# INSTRUCTIONS FOR THE TASK
Everything in the listing below from the line containing "q.make_compatible(carried.rotation_quaternion)" through the line containing "for t, *values" should be repeated exactly; leave out every other line.

# DATA BLOCK
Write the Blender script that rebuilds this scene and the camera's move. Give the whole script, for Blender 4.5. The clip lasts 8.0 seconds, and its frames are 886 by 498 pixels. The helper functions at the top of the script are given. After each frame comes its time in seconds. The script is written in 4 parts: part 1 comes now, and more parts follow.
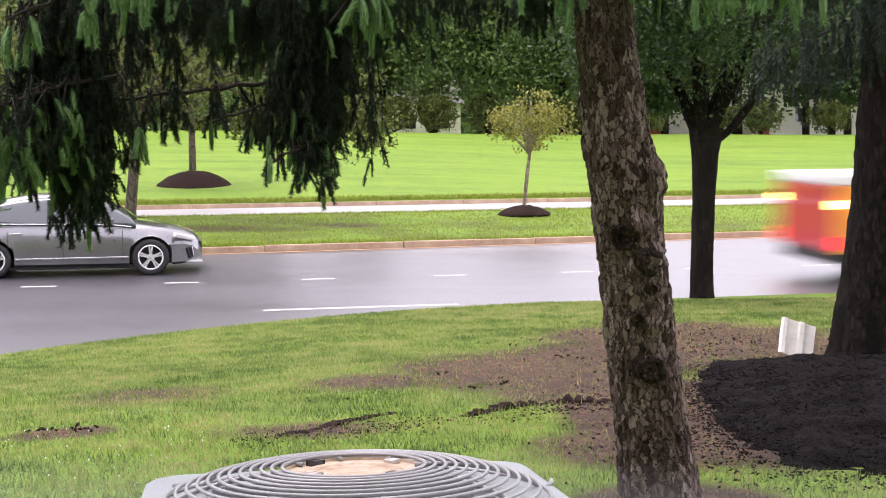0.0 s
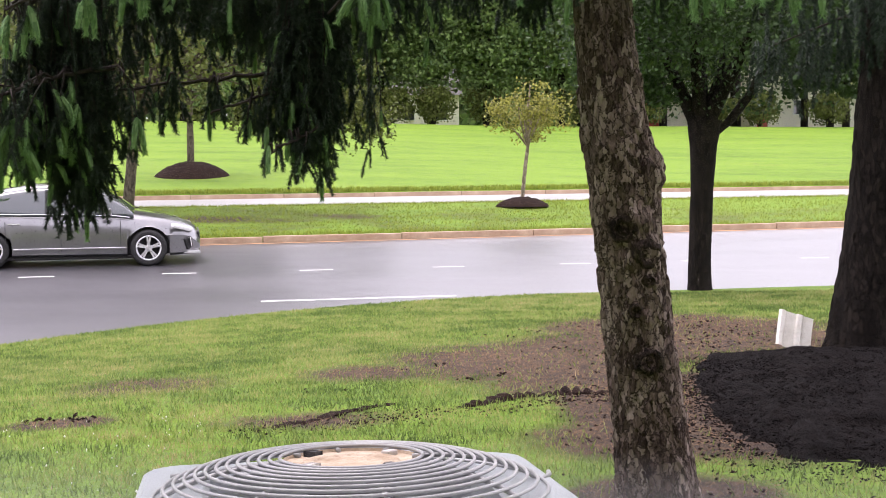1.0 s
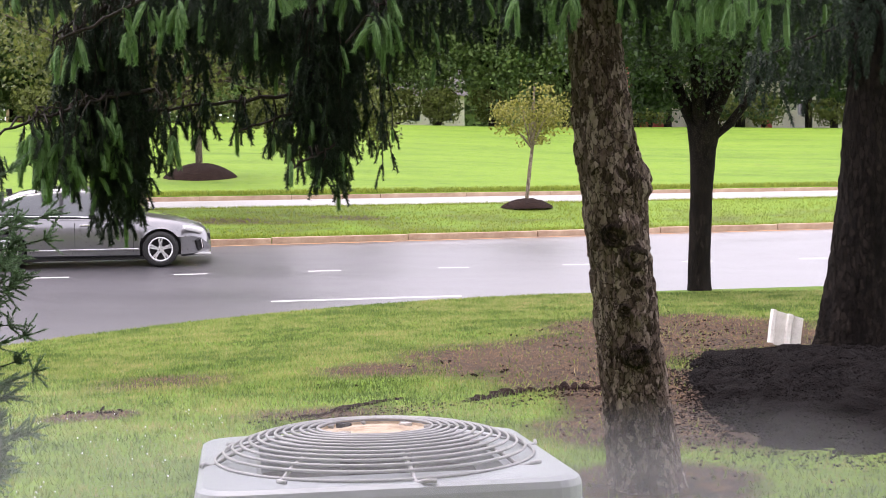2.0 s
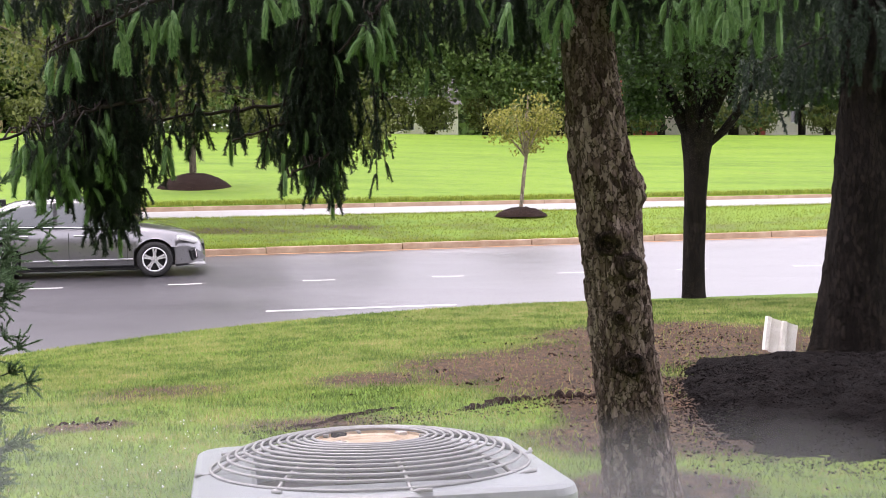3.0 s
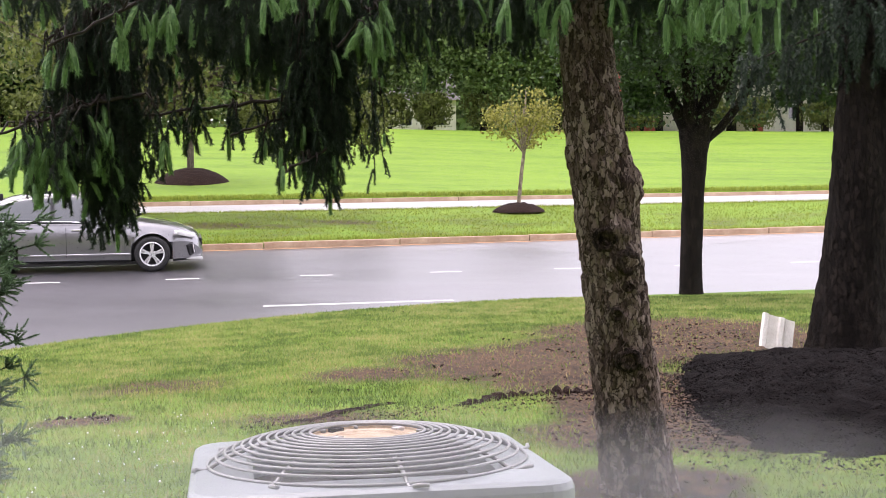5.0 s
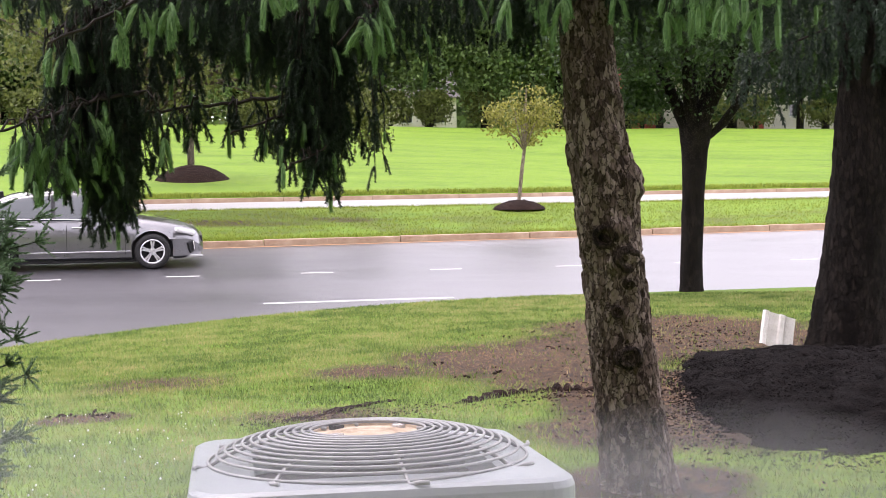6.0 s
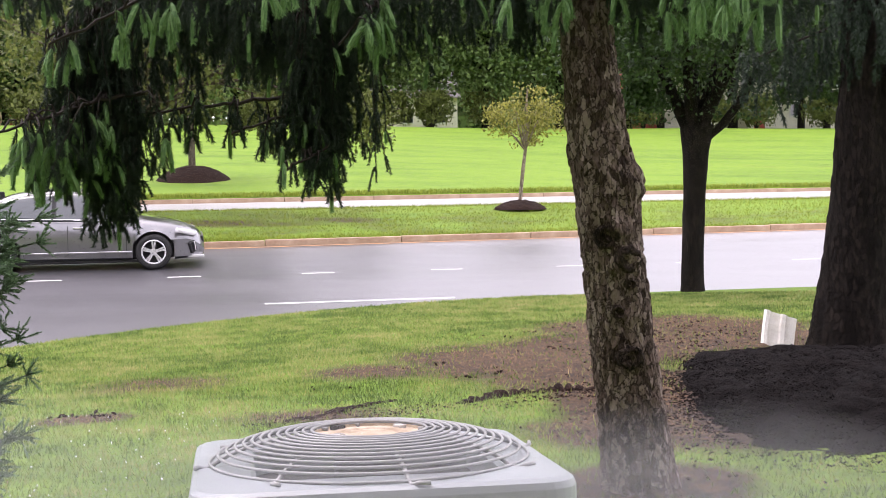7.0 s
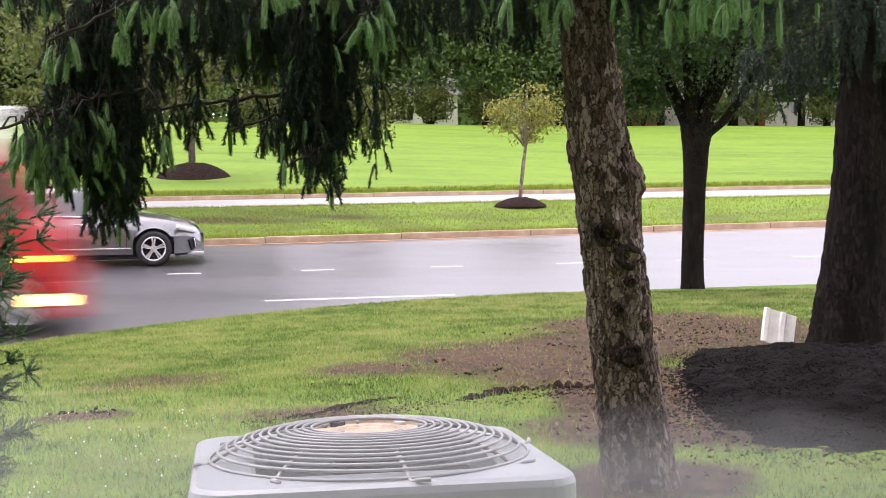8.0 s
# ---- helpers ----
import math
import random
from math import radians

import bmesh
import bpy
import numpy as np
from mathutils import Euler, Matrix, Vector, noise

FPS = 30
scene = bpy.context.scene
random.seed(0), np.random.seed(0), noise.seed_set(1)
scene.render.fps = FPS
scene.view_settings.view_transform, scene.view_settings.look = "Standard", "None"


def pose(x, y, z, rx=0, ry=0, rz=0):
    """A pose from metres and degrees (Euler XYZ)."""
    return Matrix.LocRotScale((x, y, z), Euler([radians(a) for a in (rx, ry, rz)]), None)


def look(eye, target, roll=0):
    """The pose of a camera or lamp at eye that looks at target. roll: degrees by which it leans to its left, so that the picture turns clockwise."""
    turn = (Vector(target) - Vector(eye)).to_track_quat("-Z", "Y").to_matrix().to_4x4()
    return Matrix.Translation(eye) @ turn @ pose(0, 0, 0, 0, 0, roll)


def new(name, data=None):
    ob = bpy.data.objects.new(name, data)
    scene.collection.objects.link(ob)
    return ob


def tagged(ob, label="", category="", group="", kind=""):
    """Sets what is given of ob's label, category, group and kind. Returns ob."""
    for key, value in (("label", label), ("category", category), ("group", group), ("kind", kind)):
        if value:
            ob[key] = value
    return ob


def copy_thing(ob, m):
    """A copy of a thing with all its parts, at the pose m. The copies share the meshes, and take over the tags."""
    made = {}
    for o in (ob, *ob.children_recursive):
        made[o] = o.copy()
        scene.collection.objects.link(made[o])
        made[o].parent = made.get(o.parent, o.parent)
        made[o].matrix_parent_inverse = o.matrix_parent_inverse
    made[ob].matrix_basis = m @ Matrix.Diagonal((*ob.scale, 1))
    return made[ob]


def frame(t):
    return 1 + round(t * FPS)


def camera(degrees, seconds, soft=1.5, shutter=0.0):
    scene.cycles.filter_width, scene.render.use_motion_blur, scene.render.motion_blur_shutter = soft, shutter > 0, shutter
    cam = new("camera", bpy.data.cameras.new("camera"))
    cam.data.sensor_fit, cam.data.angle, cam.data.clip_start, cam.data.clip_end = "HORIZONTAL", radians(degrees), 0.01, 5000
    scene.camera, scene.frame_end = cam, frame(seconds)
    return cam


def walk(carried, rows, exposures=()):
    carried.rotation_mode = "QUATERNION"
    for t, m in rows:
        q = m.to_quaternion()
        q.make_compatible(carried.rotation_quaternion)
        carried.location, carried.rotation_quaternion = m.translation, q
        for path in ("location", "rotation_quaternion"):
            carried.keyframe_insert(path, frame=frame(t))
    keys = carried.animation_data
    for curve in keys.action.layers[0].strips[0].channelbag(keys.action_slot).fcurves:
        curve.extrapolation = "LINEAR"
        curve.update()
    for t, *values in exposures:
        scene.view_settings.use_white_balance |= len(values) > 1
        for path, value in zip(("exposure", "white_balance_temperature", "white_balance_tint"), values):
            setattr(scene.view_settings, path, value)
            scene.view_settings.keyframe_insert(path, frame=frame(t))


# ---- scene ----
cam = camera(36.0, 8.0, soft=0.85, shutter=1.0)

# seconds, step towards the pane, tilt, lean, turn
VIEWS = [
    (0.0, 0.52, -3.06, -0.72, 0.12),
    (0.5, 0.52, -3.30, -0.60, -0.04),
    (1.0, 0.52, -3.42, -0.56, 0.04),
    (1.2, 0.30, -3.46, -0.54, 0.16),
    (1.4, 0.04, -3.51, -0.52, 0.30),
    (1.5, 0.00, -3.512, -0.520, 0.319),
    (3.0, 0.00, -3.047, -0.846, 0.036),
    (3.5, 0.00, -3.005, -0.883, -0.021),
    (4.0, 0.00, -3.054, -0.789, -0.070),
    (4.5, 0.00, -3.144, -0.703, -0.071),
    (6.0, 0.00, -3.350, -0.712, -0.046),
    (6.5, 0.00, -3.345, -0.773, -0.035),
    (7.0, 0.00, -3.344, -0.770, 0.0),
    (7.5, 0.00, -3.387, -0.731, 0.010),
    (8.0, 0.00, -3.463, -0.706, 0.0),
]
walk(cam, [(t, pose(0, d, 1.41 - 0.1 * d, 90 + tilt, 0, turn) @ pose(0, 0, 0, 0, 0, lean)) for t, d, tilt, lean, turn in VIEWS],
     exposures=[(0.0, 1.10, 6500, 28), (8.0, 1.10, 6500, 28)])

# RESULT
        q.make_compatible(carried.rotation_quaternion)
        carried.location, carried.rotation_quaternion = m.translation, q
        for path in ("location", "rotation_quaternion"):
            carried.keyframe_insert(path, frame=frame(t))
    keys = carried.animation_data
    for curve in keys.action.layers[0].strips[0].channelbag(keys.action_slot).fcurves:
        curve.extrapolation = "LINEAR"
        curve.update()
    for t, *values in exposures:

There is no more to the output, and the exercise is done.